Department of Applied Physics

Lasers and Accelerators

I work in many areas of ultrafast laser science and technology, and also work in areas that are related to x-ray free electron laser performance and science applications. The PULSE Institute is devoted to science and applications of these sources and as PULSE Director I encourage this. I have taught lecture courses and laboratory courses in laser science and optical science, although I have never developed my own courses in those subjects. I am particularly interested in two areas of laser technology that relate directly to my research in quantum control. The first is the production of high harmonics from strongly driven molecules and atoms. This is a source of sub-femtosecond pulses. The second area of particular interest right now is optical pulse shaping of extremely short wavelength radiation, in the ultraviolet to soft x-ray range, in order to produce sources of interest in ultrafast atomic physics.

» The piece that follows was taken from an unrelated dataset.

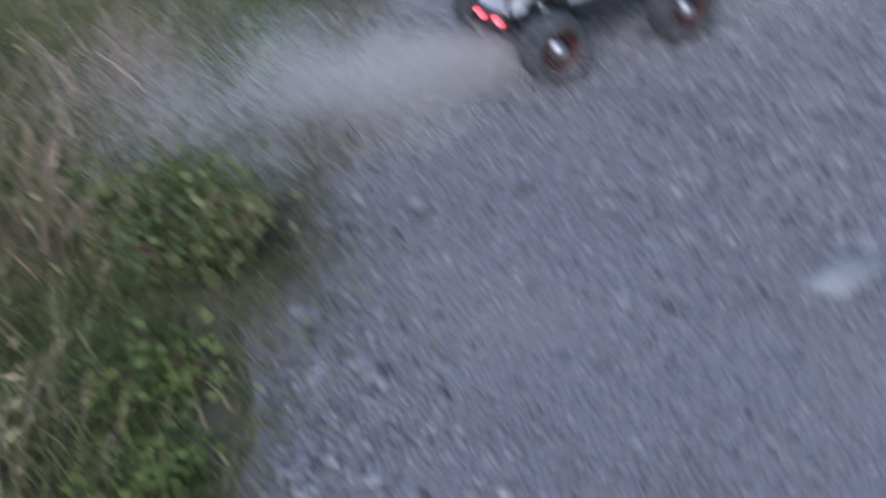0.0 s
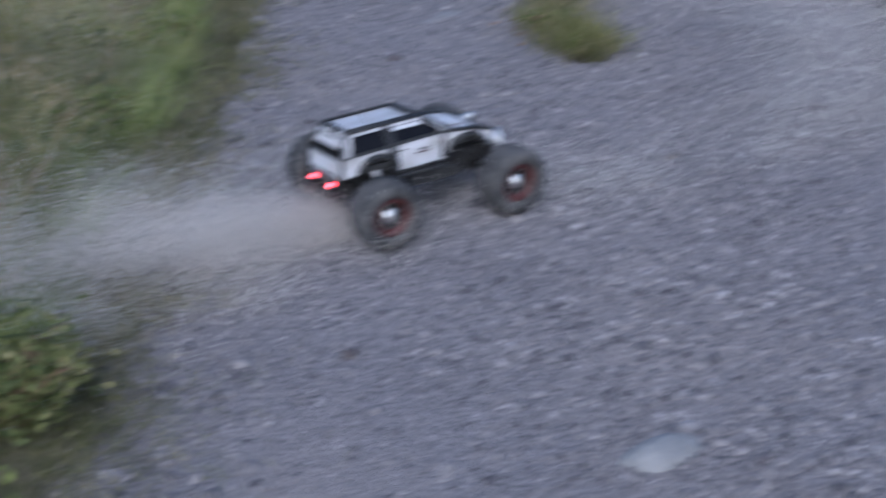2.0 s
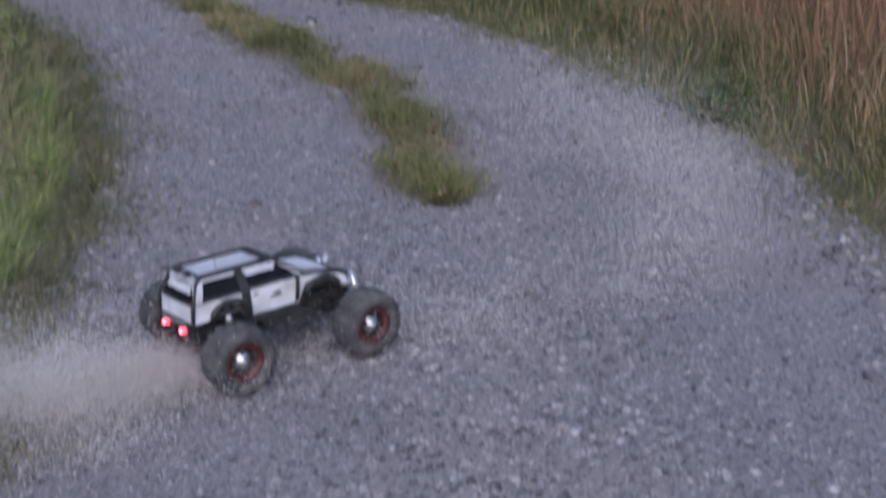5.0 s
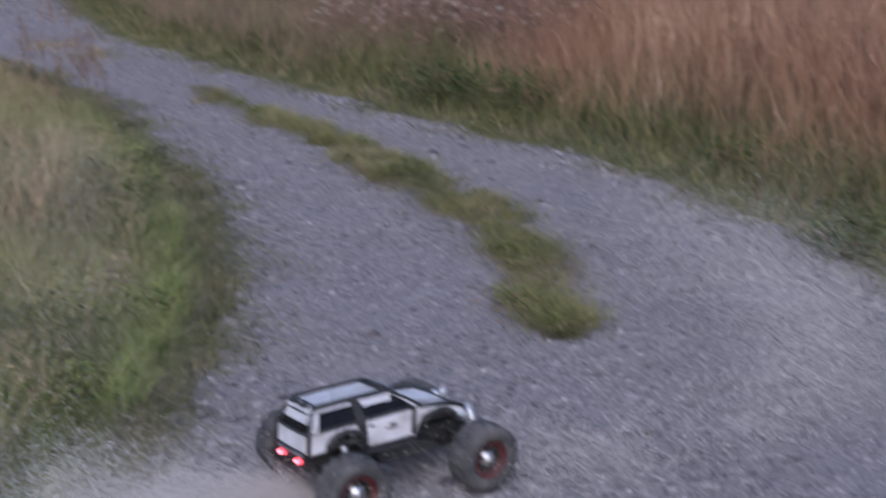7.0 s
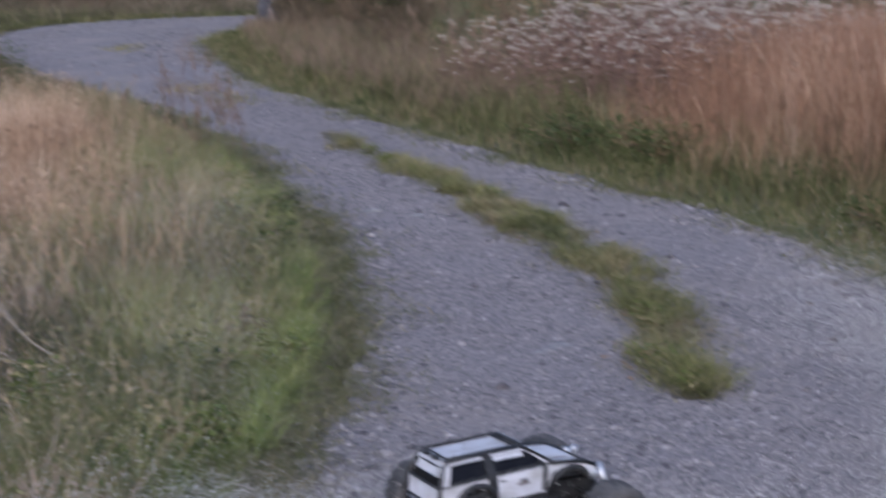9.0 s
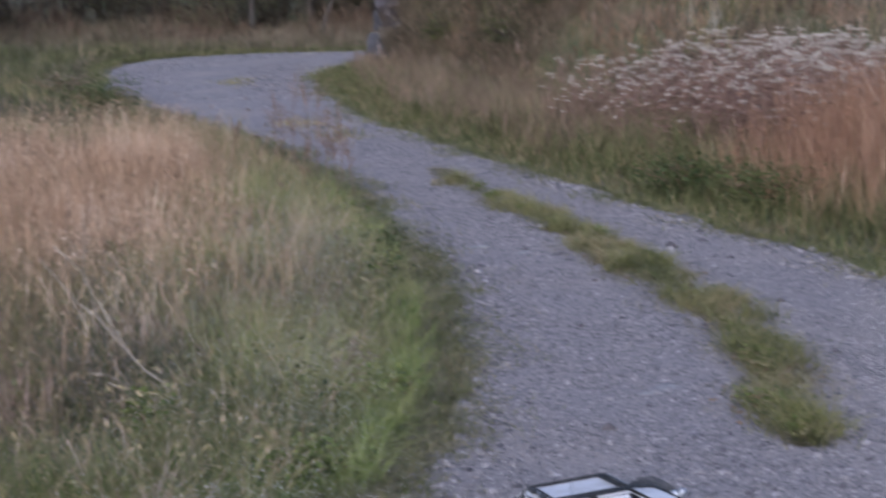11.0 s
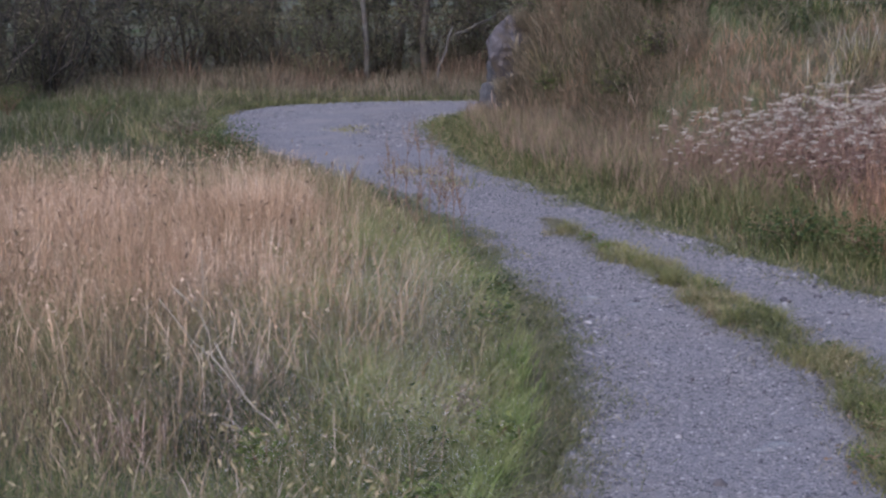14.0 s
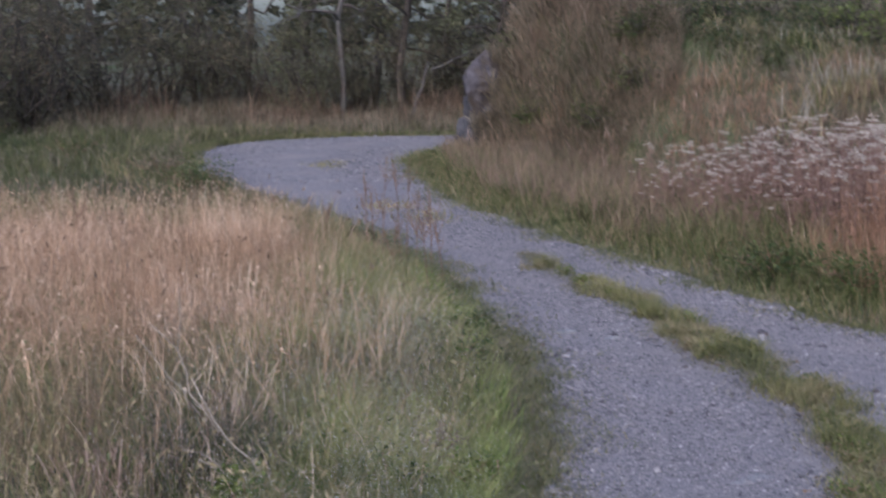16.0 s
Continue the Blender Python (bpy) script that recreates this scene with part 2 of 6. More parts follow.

Nanoscience and Quantum Engineering

One of my principal research themes is ultrafast quantum control. This is the engineering of electromagnetic fields to guide quantum evolution in atomic, molecular, and chemical systems. I have taught, and would like to teach again, an advanced graduate course in quantum control, emphasizing the application of learning search algorithms, optimal control theories, statistical analysis, and pulse shape engineering to quantum systems. My recent work in quantum control has involved control of photoisomerization in two systems: Bacteriorhodopsin; and cyclohexadiene. I have also a long history of studies of control in Rydberg wave packets, and in atoms driven by strong lasers. My most extensive work is the interaction of atoms and molecules with laser fields of greater than one volt per angstrom. I got into this field shortly after the discovery of above-threshold ionization, and my students and I have made very many contributions to the current good level of understanding of the role of ponderomotive forces in these systems, and the application of quantum-classical correspondence to these phenomena. My current interest in this area is in ultrastrong x-ray fields and their interaction with atoms and molecules; and the use of strong fields to produce special and useful nonstationary states of atoms and molecules.

Condensed Matter Physics

I have an interest in elemental condensed systems in extreme environments produced by laser interactions. I have studied extremely undercooled silicon, and I am currently reviving my interest in this due to new opportunities to study ultracold systems at LCLS. I also worked for several years in the field of ultrafast vuv photoemission spectroscopy, and transient studies of ultrafast excitations and phase transitions using x-ray probes.


My interest in biophysics is in the area of quantum control in rhodopsin, and this might also be extended to some other biologically relevant systems in the future.